> [RAW RECORDS]
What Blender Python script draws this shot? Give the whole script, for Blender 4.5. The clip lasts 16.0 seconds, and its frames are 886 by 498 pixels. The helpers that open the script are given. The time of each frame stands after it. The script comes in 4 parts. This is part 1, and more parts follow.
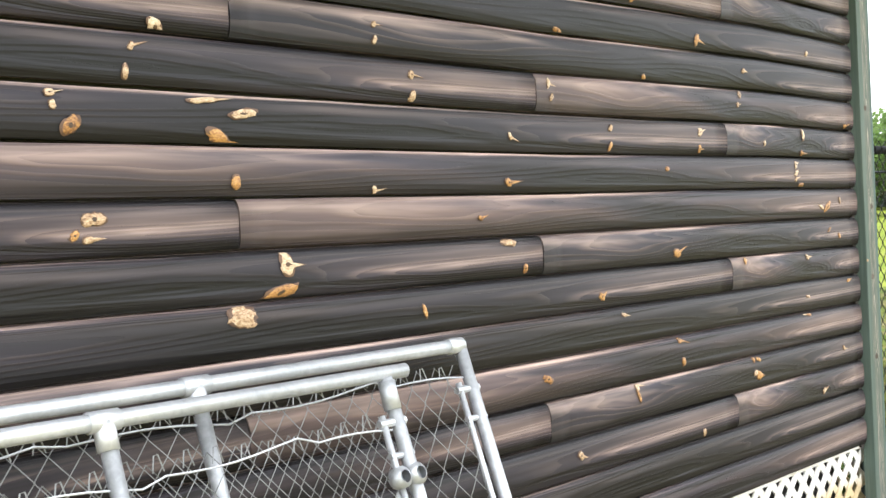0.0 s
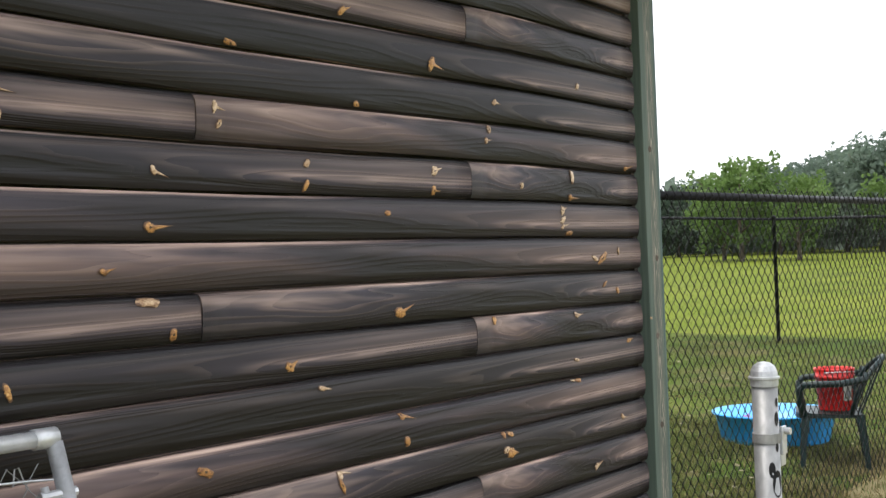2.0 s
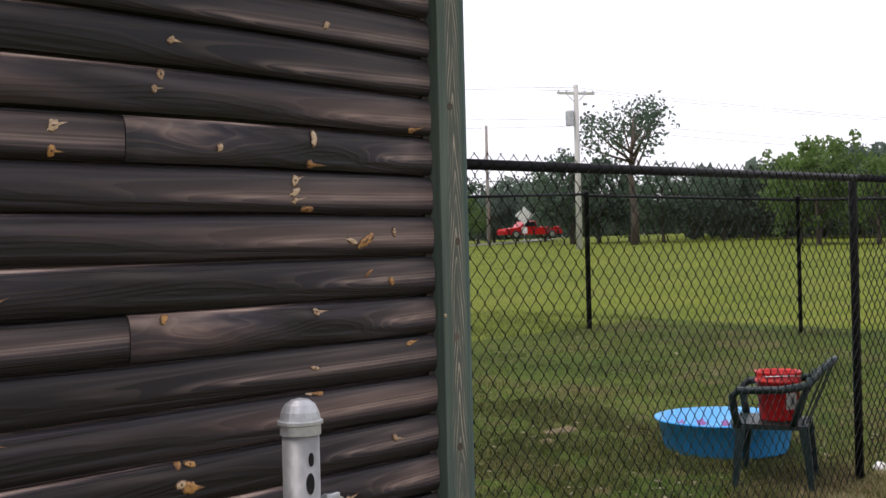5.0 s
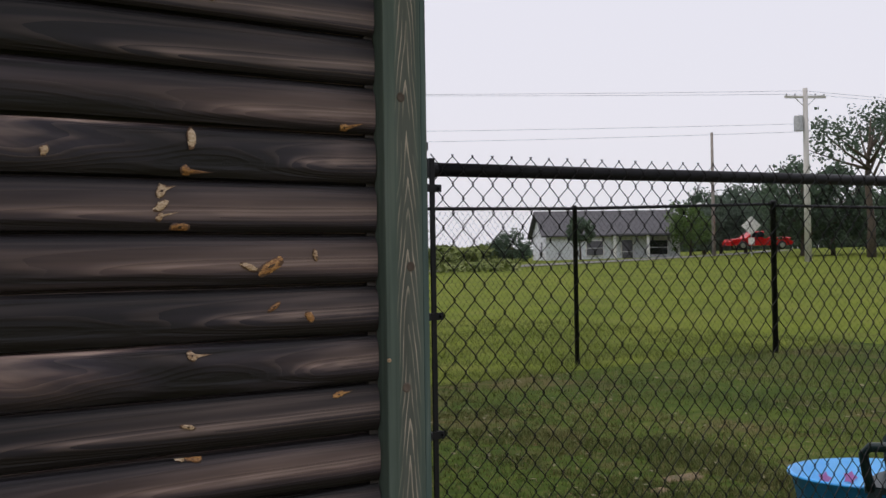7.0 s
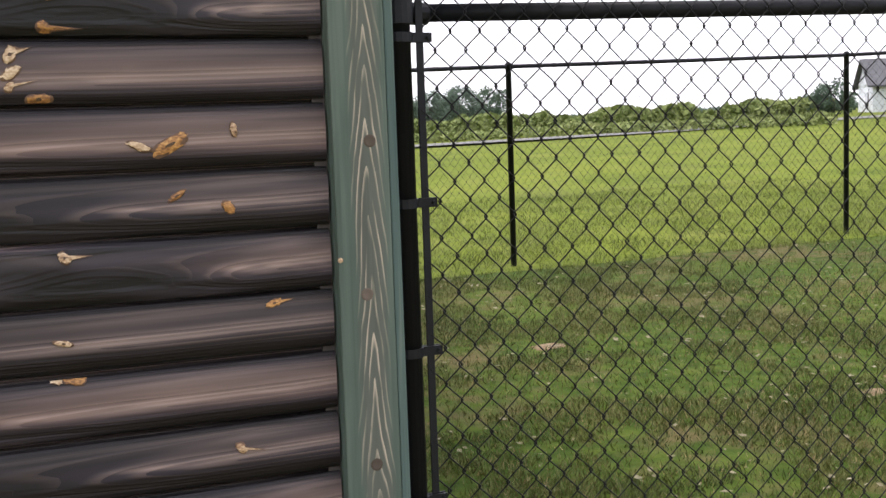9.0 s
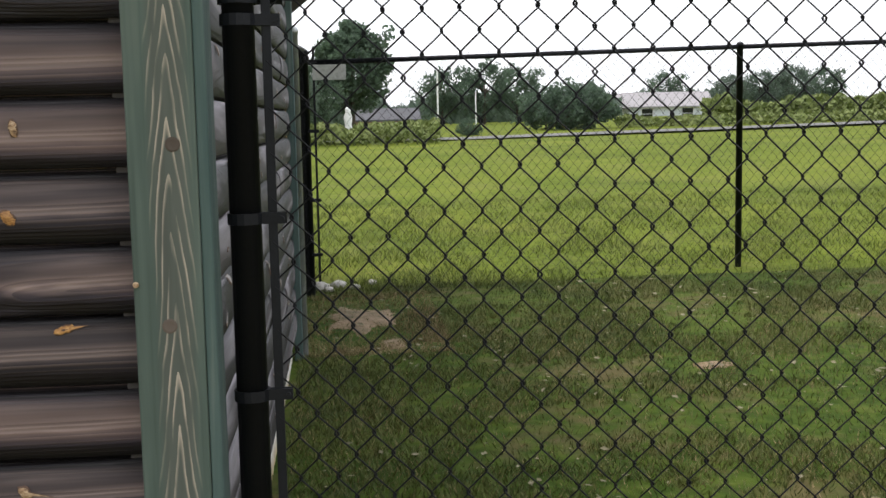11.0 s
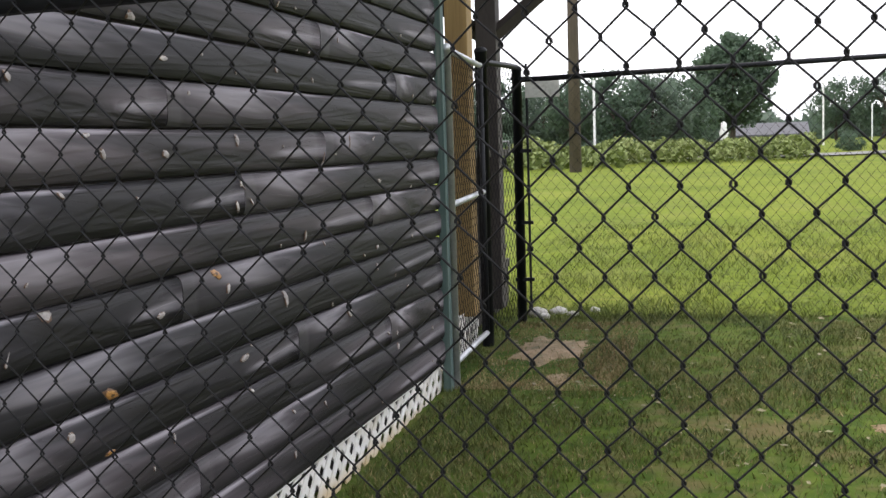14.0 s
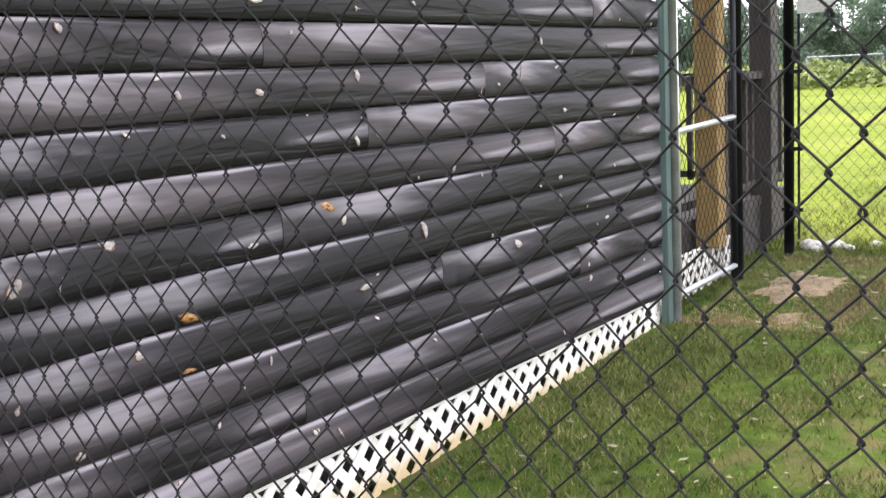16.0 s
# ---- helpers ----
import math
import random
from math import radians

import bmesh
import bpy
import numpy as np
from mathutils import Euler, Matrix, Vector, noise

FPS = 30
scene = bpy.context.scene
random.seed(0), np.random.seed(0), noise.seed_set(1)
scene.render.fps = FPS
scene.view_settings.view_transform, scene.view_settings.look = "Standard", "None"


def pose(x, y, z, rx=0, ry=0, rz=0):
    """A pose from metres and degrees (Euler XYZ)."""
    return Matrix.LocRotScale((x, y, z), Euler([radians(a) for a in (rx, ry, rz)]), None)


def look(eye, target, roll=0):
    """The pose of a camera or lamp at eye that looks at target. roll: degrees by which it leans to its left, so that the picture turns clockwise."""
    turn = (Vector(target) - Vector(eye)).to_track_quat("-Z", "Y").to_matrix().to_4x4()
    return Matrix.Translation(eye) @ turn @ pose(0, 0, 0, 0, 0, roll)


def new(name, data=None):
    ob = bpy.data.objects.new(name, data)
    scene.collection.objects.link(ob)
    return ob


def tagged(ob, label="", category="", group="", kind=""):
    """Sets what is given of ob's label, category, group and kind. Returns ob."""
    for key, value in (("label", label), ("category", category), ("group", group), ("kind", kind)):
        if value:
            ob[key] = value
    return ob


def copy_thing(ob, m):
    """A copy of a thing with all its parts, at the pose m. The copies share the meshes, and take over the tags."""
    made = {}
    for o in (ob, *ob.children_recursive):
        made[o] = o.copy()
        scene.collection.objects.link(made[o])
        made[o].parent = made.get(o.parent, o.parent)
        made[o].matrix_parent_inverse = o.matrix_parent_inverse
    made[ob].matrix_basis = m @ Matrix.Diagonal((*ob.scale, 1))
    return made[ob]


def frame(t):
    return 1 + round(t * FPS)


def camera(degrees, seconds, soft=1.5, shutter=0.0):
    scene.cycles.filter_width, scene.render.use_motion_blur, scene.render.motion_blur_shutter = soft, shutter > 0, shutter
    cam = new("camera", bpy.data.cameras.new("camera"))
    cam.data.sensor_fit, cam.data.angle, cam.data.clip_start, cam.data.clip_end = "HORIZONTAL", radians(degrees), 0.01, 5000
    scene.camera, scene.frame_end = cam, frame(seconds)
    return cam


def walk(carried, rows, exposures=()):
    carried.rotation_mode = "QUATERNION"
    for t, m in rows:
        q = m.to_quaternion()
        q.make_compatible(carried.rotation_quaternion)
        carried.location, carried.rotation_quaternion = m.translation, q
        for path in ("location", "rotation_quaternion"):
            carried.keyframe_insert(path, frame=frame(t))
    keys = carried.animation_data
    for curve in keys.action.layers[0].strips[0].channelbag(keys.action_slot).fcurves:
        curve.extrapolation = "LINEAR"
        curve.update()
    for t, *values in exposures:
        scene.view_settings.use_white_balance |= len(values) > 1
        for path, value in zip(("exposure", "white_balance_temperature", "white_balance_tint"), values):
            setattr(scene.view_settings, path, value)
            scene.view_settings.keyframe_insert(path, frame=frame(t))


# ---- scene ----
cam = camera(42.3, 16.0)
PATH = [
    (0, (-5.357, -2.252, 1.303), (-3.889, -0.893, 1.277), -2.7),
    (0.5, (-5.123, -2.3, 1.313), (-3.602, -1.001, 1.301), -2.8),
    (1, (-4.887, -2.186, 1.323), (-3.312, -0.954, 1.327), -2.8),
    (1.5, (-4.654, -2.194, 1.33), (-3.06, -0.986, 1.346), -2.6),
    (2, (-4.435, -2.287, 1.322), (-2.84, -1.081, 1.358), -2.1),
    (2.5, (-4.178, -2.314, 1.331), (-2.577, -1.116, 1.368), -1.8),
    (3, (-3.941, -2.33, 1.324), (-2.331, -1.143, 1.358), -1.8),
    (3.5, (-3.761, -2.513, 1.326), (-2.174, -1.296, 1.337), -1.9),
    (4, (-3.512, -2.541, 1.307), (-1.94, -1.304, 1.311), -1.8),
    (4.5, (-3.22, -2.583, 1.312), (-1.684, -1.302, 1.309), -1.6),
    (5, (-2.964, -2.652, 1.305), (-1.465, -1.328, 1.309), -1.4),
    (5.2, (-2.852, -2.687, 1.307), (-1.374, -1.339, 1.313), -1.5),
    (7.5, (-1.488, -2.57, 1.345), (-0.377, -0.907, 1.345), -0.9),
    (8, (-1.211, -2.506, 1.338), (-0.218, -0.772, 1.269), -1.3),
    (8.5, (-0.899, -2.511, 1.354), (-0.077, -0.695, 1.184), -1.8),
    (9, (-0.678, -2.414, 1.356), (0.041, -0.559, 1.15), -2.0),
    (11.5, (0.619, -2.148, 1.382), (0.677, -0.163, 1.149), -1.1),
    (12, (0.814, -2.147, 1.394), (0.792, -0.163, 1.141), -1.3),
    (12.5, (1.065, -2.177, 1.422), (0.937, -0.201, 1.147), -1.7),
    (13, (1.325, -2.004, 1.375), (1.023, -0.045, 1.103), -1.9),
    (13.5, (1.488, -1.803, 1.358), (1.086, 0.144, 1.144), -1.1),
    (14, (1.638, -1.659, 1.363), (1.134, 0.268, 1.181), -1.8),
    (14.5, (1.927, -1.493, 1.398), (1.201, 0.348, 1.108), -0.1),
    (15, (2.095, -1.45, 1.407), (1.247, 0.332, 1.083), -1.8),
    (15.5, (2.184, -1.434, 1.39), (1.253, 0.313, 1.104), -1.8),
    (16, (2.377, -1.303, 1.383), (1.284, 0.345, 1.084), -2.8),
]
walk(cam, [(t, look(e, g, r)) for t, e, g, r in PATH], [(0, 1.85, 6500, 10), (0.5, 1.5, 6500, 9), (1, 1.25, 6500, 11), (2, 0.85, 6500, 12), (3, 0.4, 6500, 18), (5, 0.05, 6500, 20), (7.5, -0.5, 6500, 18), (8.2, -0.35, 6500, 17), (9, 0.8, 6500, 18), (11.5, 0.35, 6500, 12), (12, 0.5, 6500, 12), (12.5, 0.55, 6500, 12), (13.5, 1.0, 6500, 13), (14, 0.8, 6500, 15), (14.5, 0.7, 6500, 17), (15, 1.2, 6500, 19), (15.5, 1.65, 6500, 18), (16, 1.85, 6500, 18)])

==

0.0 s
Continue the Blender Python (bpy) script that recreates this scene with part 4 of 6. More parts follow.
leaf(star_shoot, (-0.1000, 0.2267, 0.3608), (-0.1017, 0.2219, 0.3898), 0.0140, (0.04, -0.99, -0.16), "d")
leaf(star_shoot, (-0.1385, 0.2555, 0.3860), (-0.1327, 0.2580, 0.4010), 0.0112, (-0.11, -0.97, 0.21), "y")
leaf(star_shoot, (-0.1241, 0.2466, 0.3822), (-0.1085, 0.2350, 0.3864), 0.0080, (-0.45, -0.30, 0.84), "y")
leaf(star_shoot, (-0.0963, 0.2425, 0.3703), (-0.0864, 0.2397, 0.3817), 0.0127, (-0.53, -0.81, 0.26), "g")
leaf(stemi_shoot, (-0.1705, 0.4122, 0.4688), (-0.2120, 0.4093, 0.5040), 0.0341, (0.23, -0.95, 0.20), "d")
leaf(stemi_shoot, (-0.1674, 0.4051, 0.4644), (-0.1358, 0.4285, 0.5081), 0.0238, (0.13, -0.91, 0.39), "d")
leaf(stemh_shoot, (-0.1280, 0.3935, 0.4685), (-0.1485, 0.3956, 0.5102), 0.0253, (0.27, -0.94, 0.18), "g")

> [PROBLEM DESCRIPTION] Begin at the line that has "import math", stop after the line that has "made[o].parent = made.get(o.parent, o.parent)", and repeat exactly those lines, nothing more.

> [RESPONSE]
import math
import random
from math import radians

import bmesh
import bpy
import numpy as np
from mathutils import Euler, Matrix, Vector, noise

FPS = 30
scene = bpy.context.scene
random.seed(0), np.random.seed(0), noise.seed_set(1)
scene.render.fps = FPS
scene.view_settings.view_transform, scene.view_settings.look = "Standard", "None"


def pose(x, y, z, rx=0, ry=0, rz=0):
    """A pose from metres and degrees (Euler XYZ)."""
    return Matrix.LocRotScale((x, y, z), Euler([radians(a) for a in (rx, ry, rz)]), None)


def look(eye, target, roll=0):
    """The pose of a camera or lamp at eye that looks at target. roll: degrees by which it leans to its left, so that the picture turns clockwise."""
    turn = (Vector(target) - Vector(eye)).to_track_quat("-Z", "Y").to_matrix().to_4x4()
    return Matrix.Translation(eye) @ turn @ pose(0, 0, 0, 0, 0, roll)


def new(name, data=None):
    ob = bpy.data.objects.new(name, data)
    scene.collection.objects.link(ob)
    return ob


def tagged(ob, label="", category="", group="", kind=""):
    """Sets what is given of ob's label, category, group and kind. Returns ob."""
    for key, value in (("label", label), ("category", category), ("group", group), ("kind", kind)):
        if value:
            ob[key] = value
    return ob


def copy_thing(ob, m):
    """A copy of a thing with all its parts, at the pose m. The copies share the meshes, and take over the tags."""
    made = {}
    for o in (ob, *ob.children_recursive):
        made[o] = o.copy()
        scene.collection.objects.link(made[o])
        made[o].parent = made.get(o.parent, o.parent)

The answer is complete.